2. Faced with a social order that demanded this "acceptable" behavior, was there any other way Louisa could react when faced with a crisis -- such as Millicent's abduction or the vandalization of her school?

3. Are there any main characters in this story who don't follow society's code? Who and why?

4. Louisa likes to think of her students as "a generation of subversives who took up their expected positions in society and then, day by day, bit by bit, fostered a revolution." Do you think that this is what she achieved with her students? Was it the best way she had to help the social progress of women?

5. Why do none of the members of Buffalo society become involved with the faction that is worried about the affects of the power plant on the environment?

6. In protecting Grace, was Louisa doing the right thing? Did her focus on the little girl blind her, impairing her judgement, as with her decision to not turn Susannah Riley in?
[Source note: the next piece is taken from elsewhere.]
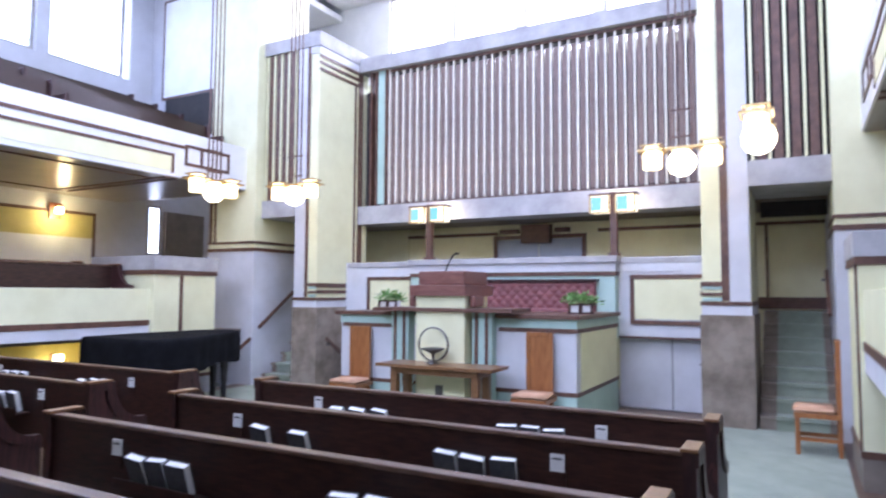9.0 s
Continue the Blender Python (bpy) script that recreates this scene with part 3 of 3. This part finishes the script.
sofa = thing("sofa", "long maroon tufted leather bench against the pulpit wall", "sofa")
blocks("backrest", [(X4 - 0.28, X4 - 0.2, 5.55, 7.43, 1.30, 1.82)], LEATHER, sofa, "", 0.02)
bm = bmesh.new()
tuft = [[bm.verts.new((X4 - 0.285 - 0.022 * math.sqrt(abs(math.sin(math.pi * (j * 0.0125 + k * 0.013) / 0.15) * math.sin(math.pi * (j * 0.0125 - k * 0.013) / 0.15))), 5.57 + 0.0125 * j, 1.32 + 0.013 * k)) for k in range(37)] for j in range(148)]
for ra, rb in zip(tuft, tuft[1:]):
    for k in range(36):
        bm.faces.new((ra[k], ra[k + 1], rb[k + 1], rb[k]))
part("tufting", bm, LEATHER, sofa, "button-tufted maroon leather", True)
blocks("top_rail", [(X4 - 0.33, X4 - 0.2, 5.51, 7.47, 1.82, 1.855)], PEWEND, sofa, "dark wood top rail", 0.004)
blocks("seat", [(X4 - 0.75, X4 - 0.29, 5.55, 7.43, 1.30, 1.42)], LEATHER, sofa, "", 0.03)

# ---- skylight and ceiling ----
ceil = setting("ceiling", [(-2.9, 8.6, 1.4, 12.7, 9.25, 9.4)], WHITE, "white ceiling with amber skylights", 0.0, "ceiling")
# Out of view; added to block sun that would leak between the ceilings.
setting("roof", [(-6.3, 11.5, -3.0, 17.0, 9.45, 9.6)], GREY, "unseen slab that keeps stray sun out of the hall", 0.0, "roof")
setting("side_ceiling_north", [(-6.0, 11.5, 12.7, 17.0, 8.3, 8.45)], WHITE, "white balcony ceiling", 0.0, "ceiling")
setting("side_ceiling_south", [(-6.0, 11.5, -3.0, 1.4, 8.3, 8.45)], WHITE, "white balcony ceiling", 0.0, "ceiling")
setting("side_ceiling_east", [(8.6, 11.5, 1.4, 12.7, 8.6, 8.75)], WHITE, "white chancel ceiling", 0.0, "ceiling")
setting("side_ceiling_west", [(-6.3, -2.9, 1.4, 12.7, 8.3, 8.45)], WHITE, "white rear ceiling", 0.0, "ceiling")
setting("backdrop", [(-2.5, 8.0, 16.0, 16.05, 5.9, 8.1), (-2.5, 8.0, -2.2, -2.15, 5.9, 8.1)], DAY, "bright sky outside the high windows", 0.0, "sky")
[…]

7. Would Louisa have been better off moving away from Buffalo and merely keeping in touch with the Sinclair family? Would Grace have been better off?

8. If Abigail's mother wanted to keep her daughter's child far away from Abigail and from scandal, why didn't she have him adopted in a family far away, instead of sending it to the asylum?

9. Why does Mr. Rumsey let Louisa know that he planned her meeting with Cleveland? Would she have been better off never knowing?

10. Why does Mr. Rumsey seem surprised that Louisa might have suffered from her experience of conceiving Grace -- or that she feels badly about her "loss of innocence?"

11. In 1901, Buffalo is one of the richest, most sophisticated cities in the nation. How does this influence Louisa's life, and the lives of the wealthy citizens of the city? What do they hope to achieve on the brink of a new century?

Bonus questions:

What motivates Tom Sinclair's dreams of electrical power? Is it the vision of industrial progress, the hope of personal fame and wealth, or something else?

Why was Francesca Coatsworth able to maintain her "alternative" lifestyle and still be such an influential member of society?

Why do you think Francesca allowed Sarah to disappear into Singapore after she confessed her crimes?